Presenting the government's program ahead of the vote, Prime Minister Ismail Haniyeh of Hamas said the coalition wants to set up a Palestinian state in the lands Israel occupied in the 1967 Mideast War. He said the Palestinians affirm the right to resist occupation, but will also seek to expand a truce with Israel.

The platform fell short of international conditions for acceptance, including explicit recognition of Israel and renunciation of violence.

Israel reiterated Saturday that it will not deal with the new government, while a senior U.N. official signaled flexibility. "This is a significant step in the right direction," said Alvaro de Soto, special U.N. coordinator for the Middle East, who attended the session. "We will be watching with interest to see how this program is implemented."

Moments after the new government was approved, Norway — a key player in Mideast peacemaking and a steadfast contributor to the Palestinian Authority — said it would normalize relations with the Hamas-Fatah coalition.

Norway is a key player in Middle East peacemaking and one of the most steadfast contributors to the Palestinian Authority. Secret negotiations in the Norwegian capital, Oslo, led to a historic Israeli-Palestinian peace accord in 1993.

"Norway expects the Palestinian authorities to respect basic international standards as regards compliance with previously concluded agreements, renunciation of violence and recognition of Israel's right to exist," Stoere said.

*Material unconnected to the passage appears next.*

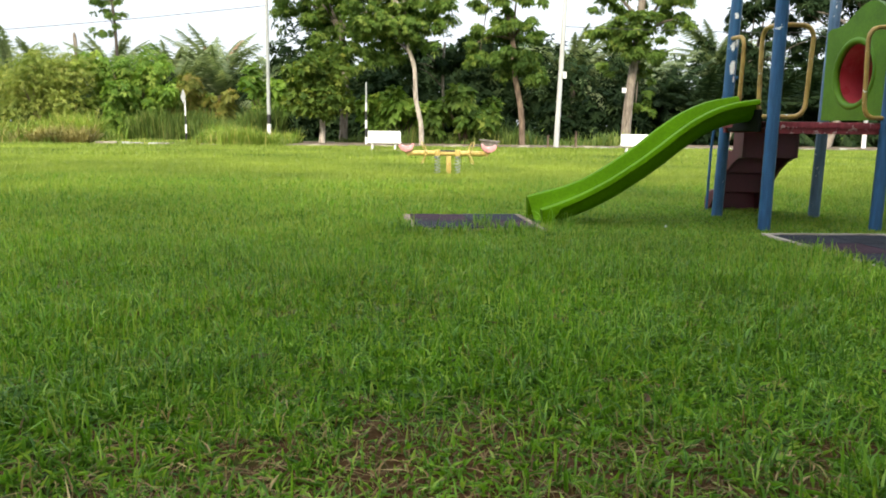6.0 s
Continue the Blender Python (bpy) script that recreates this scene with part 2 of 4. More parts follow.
BLUE = (0.022, 0.112, 0.285)
M = dict(
    soil=ground_mat(),
    grass=foliage("grass_blades", (0.042, 0.125, 0.009), (0.17, 0.35, 0.028), (0.33, 0.46, 0.07), 0.42, 0.5, 0.42),
    # yellower blades, also brightened to stand in for sunlight on the lawn
    lit_meadow=foliage("lit_longer_blades", (0.175, 0.255, 0.033), (0.262, 0.348, 0.058), (0.355, 0.395, 0.115), 0.5, 0.3, 0.42),
    tallgrass=foliage("tall_grass_blades", (0.11, 0.2, 0.025), (0.25, 0.34, 0.06), (0.4, 0.36, 0.13), 0.6, 0.4, 0.35),
    reed=foliage("reed_blades", (0.075, 0.135, 0.032), (0.155, 0.23, 0.055), (0.27, 0.29, 0.1), 0.6, 0.4, 0.35),
    hay=foliage("dead_brown_grass", (0.085, 0.05, 0.02), (0.215, 0.145, 0.06), (0.37, 0.29, 0.14), 0.7, 1.0, 0.2),
    tan_grass=foliage("tan_grass_blades", (0.17, 0.15, 0.05), (0.31, 0.28, 0.105), (0.43, 0.39, 0.18), 0.7, 1.0, 0.25),
    straw=foliage("dry_straw", (0.13, 0.1, 0.065), (0.28, 0.235, 0.155), (0.46, 0.41, 0.3), 0.7, 1.0, 0.2),
    leaf_mid=foliage("leaf_mid", (0.072, 0.142, 0.034), (0.158, 0.255, 0.056), (0.24, 0.31, 0.078), 0.55, 0.35, 0.5, 0.15),
    leaf_round=foliage("leaf_round", (0.065, 0.12, 0.024), (0.155, 0.235, 0.045), (0.3, 0.34, 0.075), 0.55, 0.35, 0.45, 0.15),
    # much darker than the other leaves: the wood's shade is in the colour
    leaf_shade=foliage("leaf_shade", (0.013, 0.028, 0.014), (0.03, 0.054, 0.024), (0.05, 0.076, 0.032), 0.8, 0.35, 0.25, 0.05),
    leaf_bright=foliage("leaf_bright", (0.11, 0.215, 0.04), (0.25, 0.395, 0.078), (0.36, 0.44, 0.11), 0.55, 0.35, 0.48, 0.15),
    leaf_olive=foliage("leaf_olive", (0.16, 0.22, 0.055), (0.33, 0.395, 0.1), (0.46, 0.47, 0.16), 0.55, 0.35, 0.48, 0.15),
    leaf_rust=foliage("leaf_rust", (0.14, 0.18, 0.045), (0.3, 0.3, 0.08), (0.38, 0.27, 0.1), 0.55, 0.35, 0.45, 0.15),
    # grey-green, paled further so that the colour carries the distance haze
    hazy_frond=foliage("hazy_palm_frond", (0.13, 0.18, 0.1), (0.21, 0.26, 0.155), (0.28, 0.32, 0.2), 0.7, 0.35, 0.4, 0.1),
    bark_pale=bark_mat("bark_pale", (0.1, 0.08, 0.065), (0.27, 0.235, 0.19)),
    bark_white=bark_mat("bark_white", (0.2, 0.17, 0.14), (0.48, 0.43, 0.37)),
    bark_brown=bark_mat("bark_brown", (0.055, 0.04, 0.03), (0.19, 0.14, 0.1)),
    bark_dark=bark_mat("bark_dark", (0.03, 0.026, 0.022), (0.1, 0.085, 0.07)),
    blue=chipped("blue_paint", BLUE, amount=0.335, scale=13, soot=0.35),
    blue_post=chipped("blue_post_paint", (0.025, 0.1, 0.245), amount=0.293, scale=9, faded=(0.042, 0.145, 0.295)),
    blue_worn=chipped("blue_worn_post_paint", (0.027, 0.103, 0.245), amount=0.325, scale=8, faded=(0.045, 0.15, 0.295),
                      spots=((0.112, 1.2, 1.5, 0.026, 0.075), (0.105, 1.2, 1.7, 0.016, 0.045), (0.138, 1.2, 1.76, 0.013, 0.05), (0.128, 1.2, 1.38, 0.01, 0.03), (0.12, 1.2, 2.0, 0.02, 0.03))),
    blue_faded=chipped("blue_bleached_post_paint", (0.05, 0.14, 0.27), amount=0.34, scale=9, faded=(0.2, 0.3, 0.42)),
    # top face paler: worn coat, with skylight put into its colour
    blue_plate=chipped("blue_plate_paint", (0.03, 0.135, 0.31), amount=0.36, scale=18, edge_z=0.295, dirt=0.12, soot=0.22, faded=(0.068, 0.215, 0.38), lit_fade=((0.16, 0.31, 0.44), 0.2985, 130.0),
                       spots=((0.045, 0.0, 0.25, 0.013, 0.034), (0.047, 0.0, 0.2, 0.006, 0.01), (0.12, 0.0, 0.284, 0.02, 0.011), (-0.255, 0.0, 0.284, 0.022, 0.008), (-0.36, 0.0, 0.287, 0.02, 0.006))),
    blue_beam=chipped("blue_beam_paint", tint(BLUE, 0.85), amount=0.285, scale=15, soot=0.6,
                      spots=((0.572, 0.02, 0.275, 0.02, 0.032), (0.618, 0.02, 0.282, 0.012, 0.016))),
    blue_pipe=chipped("blue_pipe_paint", tint(BLUE, 0.85), amount=0.34, scale=22, soot=0.65, spots=((-0.508, 0.0, 0.385, 0.01, 0.014), (-0.462, 1.0, 0.365, 0.009, 0.014))),
    # pinker towards the top: faded paint, with the sky's highlight coloured in
    red_seat=chipped("red_seat_paint", (0.38, 0.004, 0.012), amount=0.42, scale=58, rough=0.28, faded=(0.42, 0.018, 0.03), dirt=0.25, lit_fade=((0.56, 0.23, 0.27), 0.365, 10.0)),
    red_spring=chipped("red_spring_paint", (0.24, 0.02, 0.026), under=(0.45, 0.5, 0.55), amount=0.375, scale=26, dirt=0.45, band=(-0.02, (0.04, 0.13, 0.27))),
    yellow=chipped("yellow_paint", (0.5, 0.29, 0.055), amount=0.35, scale=14, rough=0.4, faded=(0.58, 0.41, 0.13), soot=0.35),
    yellow_far=chipped("yellow_beam_paint", (0.56, 0.42, 0.13), amount=0.3, scale=10),
    pink=chipped("faded_pink_seat_paint", (0.62, 0.22, 0.22), amount=0.36, scale=18, faded=(0.7, 0.36, 0.34)),
    slide=plain("green_plastic", (0.086, 0.208, 0.0008), 0.55, 0.14, 2.0, 40, relief=0.04, spec=0.04),
    panel=plain("leaf_green_plastic", (0.075, 0.18, 0.006), 0.55, 0.18, 3.0, 50, relief=0.05, spec=0.2),
    # upper half paler: the sky's sheen is painted into the plastic's colour
    tunnel=chipped("red_plastic", (0.48, 0.045, 0.065), amount=0.0, rough=0.28, faded=(0.55, 0.07, 0.085), dirt=0.1, lit_fade=((0.64, 0.24, 0.24), 0.06, 3.0)),
    sky_panel=plain("pale_blue_plastic", (0.2, 0.42, 0.6), 0.4, 0.12, 2, 40, relief=0.03),
    deck=chipped("maroon_deck_coating", (0.3, 0.045, 0.06), under=(0.5, 0.32, 0.32), amount=0.365, scale=14, rough=0.5),
    stair=plain("maroon_plastic", (0.092, 0.008, 0.02), 0.5, 0.2, 3, 50),
    # near-black that stands in for deep shade on slide flange and saddle gussets
    deep_shade=plain("shade_black", (0.006, 0.009, 0.005), 0.8, 0.3, 3, 50, spec=0.1),
    conc=concrete_mat("weathered_concrete", (0.4, 0.36, 0.29), (0.2, 0.17, 0.13)),
    pit=pit_mat(),
    trough=concrete_mat("grey_trough_concrete", (0.24, 0.225, 0.2), (0.13, 0.12, 0.1)),
    border=concrete_mat("sandy_border", (0.32, 0.255, 0.175), (0.13, 0.1, 0.065), 9),
    rubber=plain("black_rubber_tile", (0.016, 0.019, 0.025), 0.85, 0.4, 9, 260, relief=0.5, spec=0.12),
    rubber_red=plain("maroon_rubber_tile", (0.031, 0.0145, 0.022), 0.85, 0.4, 7, 260, relief=0.5, spec=0.12),
    white=plain("white_paint", (0.78, 0.78, 0.76), 0.5, 0.06, 3, 60),
    pole=plain("white_pole_paint", (0.47, 0.48, 0.47), 0.55, 0.1, 1.5, 30),
    grey_pole=plain("grey_pole_paint", (0.34, 0.36, 0.35), 0.6, 0.12, 2, 30),
    black=plain("black_paint", (0.02, 0.02, 0.02), 0.5, 0.2, 5, 60),
    rust=plain("rusty_sheet", (0.05, 0.022, 0.016), 0.85, 0.35, 14, 120, relief=0.4, spec=0.2),
    steel=plain("galvanised_steel", (0.35, 0.36, 0.37), 0.42, 0.25, 8, 80, metal=0.8),
    kerb_white=chipped("worn_white_kerb_paint", (0.5, 0.5, 0.47), under=(0.2, 0.18, 0.15), amount=0.47, scale=3.0, rough=0.8, dirt=0.4),
    kerb_black=chipped("worn_black_kerb_paint", (0.035, 0.035, 0.035), under=(0.2, 0.18, 0.15), amount=0.42, scale=3.0, rough=0.8, dirt=0.3),
    litter=concrete_mat("leaf_litter", (0.25, 0.195, 0.135), (0.08, 0.065, 0.045), 1.2),
    dead_leaf=foliage("dead_leaf", (0.075, 0.042, 0.025), (0.14, 0.08, 0.045), (0.22, 0.13, 0.07), 0.7, 2.0, 0.2),
    dry_frond=foliage("dry_frond", (0.3, 0.2, 0.15), (0.4, 0.28, 0.22), (0.45, 0.34, 0.27), 0.7, 1.0, 0.3),
)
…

He also called on Israel to "take a constructive approach to the Unity Government, for example by releasing withheld Palestinian revenues from taxes and fees and by increasing the freedom of movement for the Palestinian population."

Israel has said it will not do business with the coalition.

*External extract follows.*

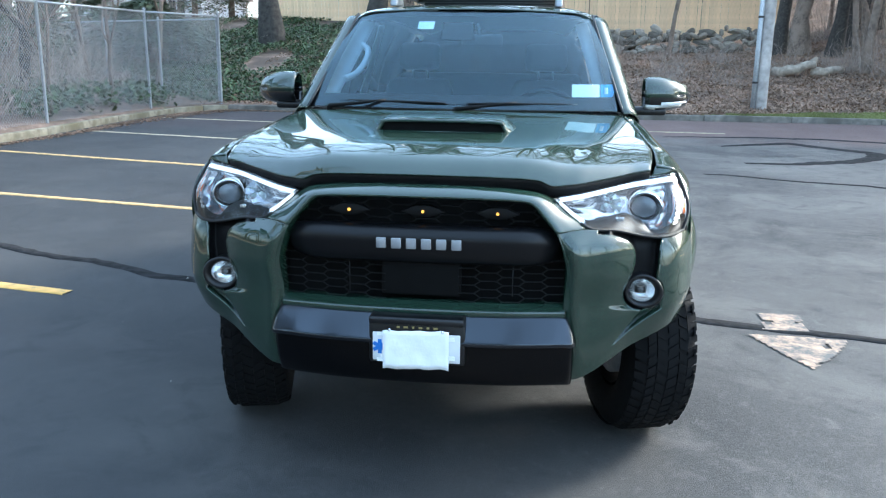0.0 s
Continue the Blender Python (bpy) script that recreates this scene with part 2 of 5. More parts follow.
def asphalt_material():
    m = material("asphalt", (0.058, 0.058, 0.058), 0.74, 0, 0, 0.34, 110, 0.5, 260, spec=0.15)
    nt = m.node_tree
    b = nt.nodes["Principled BSDF"]
    src = b.inputs["Base Color"].links[0].from_socket
    tc = nt.nodes.new("ShaderNodeTexCoord")
    # broad paler, worn patches and reddish dust
    for k, (sc, lo, hi, col, amt, det) in enumerate(((0.33, 0.36, 0.68, (0.158, 0.151, 0.143), 0.85, 8), (0.18, 0.56, 0.72, (0.13, 0.10, 0.095), 0.6, 4), (2.6, 0.56, 0.75, (0.040, 0.041, 0.044), 0.6, 10), (7.0, 0.58, 0.72, (0.15, 0.145, 0.138), 0.45, 8), (1.15, 0.50, 0.64, (0.158, 0.150, 0.140), 0.55, 12), (3.7, 0.54, 0.66, (0.046, 0.046, 0.047), 0.45, 12), (22.0, 0.56, 0.72, (0.16, 0.155, 0.148), 0.35, 6))):
        n = nt.nodes.new("ShaderNodeTexNoise")
        n.inputs["Scale"].default_value, n.inputs["Detail"].default_value = sc, det
        n.inputs["Distortion"].default_value, n.inputs["Roughness"].default_value = 0.6, 0.62
        nt.links.new(tc.outputs["Object"], n.inputs["Vector"])
        r = nt.nodes.new("ShaderNodeMapRange")
        r.inputs["From Min"].default_value, r.inputs["From Max"].default_value = lo, hi
        r.inputs["To Max"].default_value = amt
        nt.links.new(n.outputs["Fac"], r.inputs["Value"])
        mx = nt.nodes.new("ShaderNodeMixRGB")
        mx.inputs["Color2"].default_value = (*col, 1)
        nt.links.new(r.outputs["Result"], mx.inputs["Fac"])
        nt.links.new(src, mx.inputs["Color1"])
        src = mx.outputs["Color"]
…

"We expect the international community, the U.S., the EU, to look clearly at the new government," Israeli government spokeswoman Miri Eisin said, noting that Norway was not an EU member.

"With all the desire we all have to assist the Palestinian people, this new government does not stand for any of the international principles that the international community itself defined," she said.

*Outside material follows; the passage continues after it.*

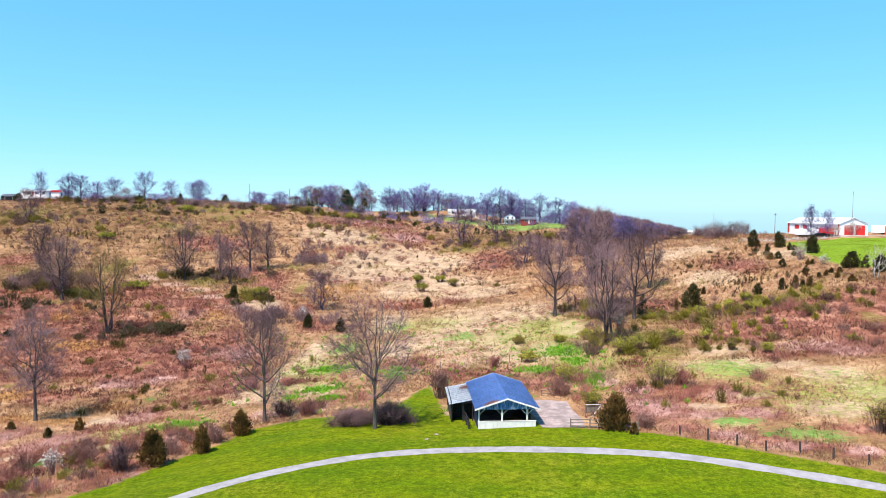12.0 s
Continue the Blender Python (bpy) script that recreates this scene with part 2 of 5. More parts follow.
def ground_material():
    m, n, l, b = mat("ground_cover", 0.95)
    b.inputs["Specular IOR Level"].default_value = 0.05
    v = coords(n)
    n1, n2, n3 = noise_of(n, l, v, 0.035, 5), noise_of(n, l, v, 0.22, 5, 0.65), noise_of(n, l, v, 1.6, 4, 0.7)
    fine = noise_of(n, l, v, 7.0, 3, 0.7)
    swath = noise_of(n, l, v, 0.16, 4, 0.6, (0.35, 1.3, 1))
    # mown lawn
    clump = noise_of(n, l, v, 0.55, 5, 0.7, (0.8, 1.1, 1))
    lawn = ramp(n, l, swath, [(0.30, (0.066, 0.112, 0.002)), (0.5, (0.090, 0.128, 0.002)), (0.74, (0.124, 0.142, 0.003))])
    lush = step(n, l, calc(n, l, "ADD", attr(n, "lush"), calc(n, l, "MULTIPLY", calc(n, l, "SUBTRACT", n2, 0.5), 1.5)), 0.3, 0.9)
    lawn = mix(n, l, calc(n, l, "MULTIPLY", lush, 0.85), lawn, (0.050, 0.090, 0.002))
    fresh = step(n, l, calc(n, l, "ADD", attr(n, "fresh"), calc(n, l, "MULTIPLY", calc(n, l, "SUBTRACT", n2, 0.5), 1.5)), 0.25, 0.9)
    lawn = mix(n, l, calc(n, l, "MULTIPLY", fresh, 0.7), lawn, (0.078, 0.148, 0.002))
    dry = step(n, l, calc(n, l, "ADD", attr(n, "dry"), calc(n, l, "MULTIPLY", calc(n, l, "SUBTRACT", clump, 0.5), 2.2)), 0.45, 1.0)
    lawn = mix(n, l, calc(n, l, "MULTIPLY", dry, 0.42), lawn, (0.23, 0.17, 0.022))
    # old mowing arcs
    ring = n.new("ShaderNodeVectorMath")
    ring.operation = "DISTANCE"
    ring.inputs[1].default_value = (-42.7, 82.4, 0)
    flat = n.new("ShaderNodeVectorMath")
    flat.operation = "MULTIPLY"
    flat.inputs[1].default_value = (1, 1, 0)
    l.new(v, flat.inputs[0])
    l.new(flat.outputs[0], ring.inputs[0])
    off = calc(n, l, "ABSOLUTE", calc(n, l, "PINGPONG", calc(n, l, "SUBTRACT", ring.outputs["Value"], 44.5), 1.7))
    near_arc = step(n, l, calc(n, l, "ABSOLUTE", calc(n, l, "SUBTRACT", ring.outputs["Value"], 45.2)), 4.2, 1.6)
    arc = calc(n, l, "MULTIPLY", calc(n, l, "MULTIPLY", calc(n, l, "MULTIPLY", step(n, l, off, 0.6, 0.05), near_arc), step(n, l, attr(n, "mown"), 0.25, 0.7)), step(n, l, n2, 0.42, 0.62))
    lawn = mix(n, l, calc(n, l, "MULTIPLY", arc, 0.75), lawn, (0.25, 0.235, 0.025))
    worn = step(n, l, calc(n, l, "ADD", calc(n, l, "MULTIPLY", n2, 0.6), calc(n, l, "MULTIPLY", n1, 0.6)), 0.57, 0.72)
    worn = calc(n, l, "MULTIPLY", worn, step(n, l, n3, 0.35, 0.6))
    lawn = mix(n, l, calc(n, l, "MULTIPLY", worn, 0.28), lawn, (0.20, 0.16, 0.02))
    lawn = mix(n, l, 0.85, lawn, ramp(n, l, clump, [(0.30, (0.74, 0.8, 0.7)), (0.5, (1, 1, 1)), (0.70, (1.2, 1.14, 1.2))]), "MULTIPLY")
    lawn = mix(n, l, 0.9, lawn, ramp(n, l, n3, [(0.32, (0.5, 0.55, 0.5)), (0.68, (1.4, 1.35, 1.4))]), "MULTIPLY")
    lawn = mix(n, l, 0.8, lawn, ramp(n, l, fine, [(0.36, (0.42, 0.5, 0.42)), (0.64, (1.5, 1.42, 1.4))]), "MULTIPLY")
    # old field: straw, rust-red and green
    straw = ramp(n, l, n2, [(0.28, (0.13, 0.06, 0.031)), (0.48, (0.27, 0.146, 0.075)), (0.68, (0.42, 0.26, 0.147))])
    thatch = ramp(n, l, n2, [(0.28, (0.07, 0.036, 0.016)), (0.48, (0.16, 0.085, 0.04)), (0.68, (0.28, 0.165, 0.085))])
    rust = ramp(n, l, n2, [(0.25, (0.07, 0.022, 0.013)), (0.45, (0.18, 0.066, 0.042)), (0.6, (0.30, 0.135, 0.09)), (0.75, (0.40, 0.22, 0.15))])
    green = ramp(n, l, n2, [(0.3, (0.075, 0.135, 0.025)), (0.7, (0.17, 0.27, 0.065))])
    olive = ramp(n, l, n3, [(0.3, (0.065, 0.06, 0.012)), (0.7, (0.19, 0.165, 0.035))])
    tear = noise_of(n, l, v, 0.5, 6, 0.75)
    rmask = step(n, l, calc(n, l, "ADD", attr(n, "rust"), calc(n, l, "MULTIPLY", calc(n, l, "SUBTRACT", tear, 0.5), 1.5)), 0.15, 0.7)
    omask = step(n, l, n1, 0.52, 0.68)
    gmask = step(n, l, calc(n, l, "ADD", attr(n, "green"), calc(n, l, "MULTIPLY", calc(n, l, "SUBTRACT", tear, 0.5), 3.2)), 0.45, 1.0)
    field = mix(n, l, calc(n, l, "MULTIPLY", omask, 0.25), straw, olive)
    tmask = step(n, l, calc(n, l, "ADD", attr(n, "brown"), calc(n, l, "MULTIPLY", calc(n, l, "SUBTRACT", tear, 0.5), 1.5)), 0.15, 0.75)
    field = mix(n, l, tmask, field, thatch)
    field = mix(n, l, rmask, field, rust)
    gold = ramp(n, l, n2, [(0.28, (0.14, 0.058, 0.018)), (0.5, (0.32, 0.15, 0.045)), (0.7, (0.46, 0.25, 0.085))])
    amask = step(n, l, calc(n, l, "ADD", attr(n, "gold"), calc(n, l, "MULTIPLY", calc(n, l, "SUBTRACT", tear, 0.5), 1.6)), 0.3, 0.9)
    field = mix(n, l, calc(n, l, "MULTIPLY", amask, 0.8), field, gold)
    pink = ramp(n, l, n2, [(0.28, (0.19, 0.085, 0.07)), (0.5, (0.34, 0.18, 0.15)), (0.7, (0.48, 0.31, 0.27))])
    kiss = step(n, l, calc(n, l, "ADD", attr(n, "pink"), calc(n, l, "MULTIPLY", calc(n, l, "SUBTRACT", tear, 0.5), 1.5)), 0.2, 0.8)
    field = mix(n, l, calc(n, l, "MULTIPLY", kiss, 0.85), field, pink)
    cream = ramp(n, l, n2, [(0.25, (0.21, 0.135, 0.08)), (0.5, (0.38, 0.262, 0.17)), (0.72, (0.50, 0.375, 0.25))])
    pmask = step(n, l, calc(n, l, "ADD", attr(n, "pale"), calc(n, l, "MULTIPLY", calc(n, l, "SUBTRACT", tear, 0.5), 1.6)), 0.3, 0.8)
    field = mix(n, l, calc(n, l, "MULTIPLY", pmask, 0.85), field, cream)
    bare = step(n, l, calc(n, l, "ADD", attr(n, "soil"), calc(n, l, "MULTIPLY", calc(n, l, "SUBTRACT", tear, 0.5), 1.2)), 0.4, 0.7)
    field = mix(n, l, calc(n, l, "MULTIPLY", bare, 0.8), field, (0.36, 0.235, 0.185))
    bud = step(n, l, calc(n, l, "ADD", attr(n, "olive"), calc(n, l, "MULTIPLY", calc(n, l, "SUBTRACT", tear, 0.5), 2.0)), 0.4, 0.9)
    field = mix(n, l, calc(n, l, "MULTIPLY", bud, 0.7), field, olive)
    field = mix(n, l, gmask, field, green)
    field = mix(n, l, 0.7, field, ramp(n, l, n3, [(0.25, (0.5, 0.5, 0.5)), (0.75, (1.4, 1.4, 1.4))]), "MULTIPLY")
    # fresh blades coming up through the matted grass
    speck = noise_of(n, l, v, 0.9, 5, 0.75)
    sprout = step(n, l, calc(n, l, "ADD", calc(n, l, "MULTIPLY", attr(n, "sprout"), 0.7), calc(n, l, "MULTIPLY", calc(n, l, "SUBTRACT", speck, 0.5), 2.6)), 0.35, 0.8)
    field = mix(n, l, calc(n, l, "MULTIPLY", sprout, 0.75), field, ramp(n, l, n3, [(0.3, (0.13, 0.17, 0.03)), (0.7, (0.30, 0.33, 0.08))]))
    # bright turf on the knoll
    knoll = mix(n, l, 0.9, (0.125, 0.205, 0.012), ramp(n, l, n3, [(0.3, (0.45, 0.5, 0.6)), (0.7, (1.5, 1.35, 1.6))]), "MULTIPLY")
    kmask = step(n, l, calc(n, l, "ADD", attr(n, "turf"), calc(n, l, "MULTIPLY", calc(n, l, "SUBTRACT", tear, 0.5), 2.2)), 0.35, 0.65)
    field = mix(n, l, kmask, field, knoll)
    lmask = step(n, l, calc(n, l, "ADD", attr(n, "lawn"), calc(n, l, "MULTIPLY", calc(n, l, "SUBTRACT", n3, 0.5), 3.0)), -0.4, 0.4)
    l.new(mix(n, l, lmask, field, lawn), b.inputs["Base Color"])
    bump(n, l, b, calc(n, l, "ADD", n3, calc(n, l, "MULTIPLY", fine, 0.5)), 0.5, 0.12)
    return m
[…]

"It is essential that the Unity Government gains control of the security situation in Gaza and the West Bank, and that the rocket attacks on Israeli areas cease," he added.

The Norwegian foreign minister said the new Palestinian government should "make an active effort" to secure the release of Israeli Cpl. Gilad Shalit, who was captured by Hamas-allied militants in June.

The coalition replaces a government led by the Islamic militant Hamas, which carried out dozens of suicide bombings against Israel and swept parliamentary elections last year. Hamas' ascent to power drew down bruising international sanctions meant to pressure it to recognize Israel and accept past peace accords.

The incoming Palestinian finance minister, Salam Fayyad, said the new government will not be able to function for long unless the aid boycott ends.

The new government "respects" previous international agreements reached by the PLO and calls for peace talks to be conducted by Palestinian President Mahmoud Abbas, a moderate who leads the Fatah party. Any future deal could be submitted to a national referendum, suggesting that Hamas would not have veto power.

Haniyeh said the government wants to expand a cease-fire with Israel, yet also "affirms that resistance in all its means" is a Palestinian right.

In his speech to parliament, Abbas said Saturday that the Palestinian people "reject violence in all its forms" and seek a comprehensive, negotiated peace.

Abbas said the Palestinians extend their hand to Israel "to achieve the peace of freedom and equality," and urge it to make a "mutual commitment ... to stop all violence."

The two speeches underscored that even though the ideological gaps between Hamas and Fatah are narrowing, fundamental differences remain.

Brushing aside international misgivings about Fatah joining forces with Hamas, Abbas has said it is the only way to avert a civil war in the West Bank and Gaza.

Israeli government spokeswoman Miri Eisin said Israel will deal with Abbas, but not with the new government unless it recognizes the Jewish state. "Israel has openly stated in its government
program a two-state solution, (two states) alongside each other," Eisin said.

International reaction toward the Palestinian government has been generally cautious.

Russia has been the most positive, saying the new Palestinian government has taken international demands "into account."

The British Foreign Office called the formation of a national unity government "a step in the right direction." But a spokesman stopped short of endorsing the new government's platform.

The U.S. was more subdued. White House spokesman Tony Snow indicated Thursday that there would be no change in the Bush administration's refusal to deal with the Palestinian government
unless its platform changed.

Egyptian Foreign Minister Ahmed Aboul Gheit on Saturday urged an end to the international boycott, saying the new government was a "precious opportunity to resume the peace process."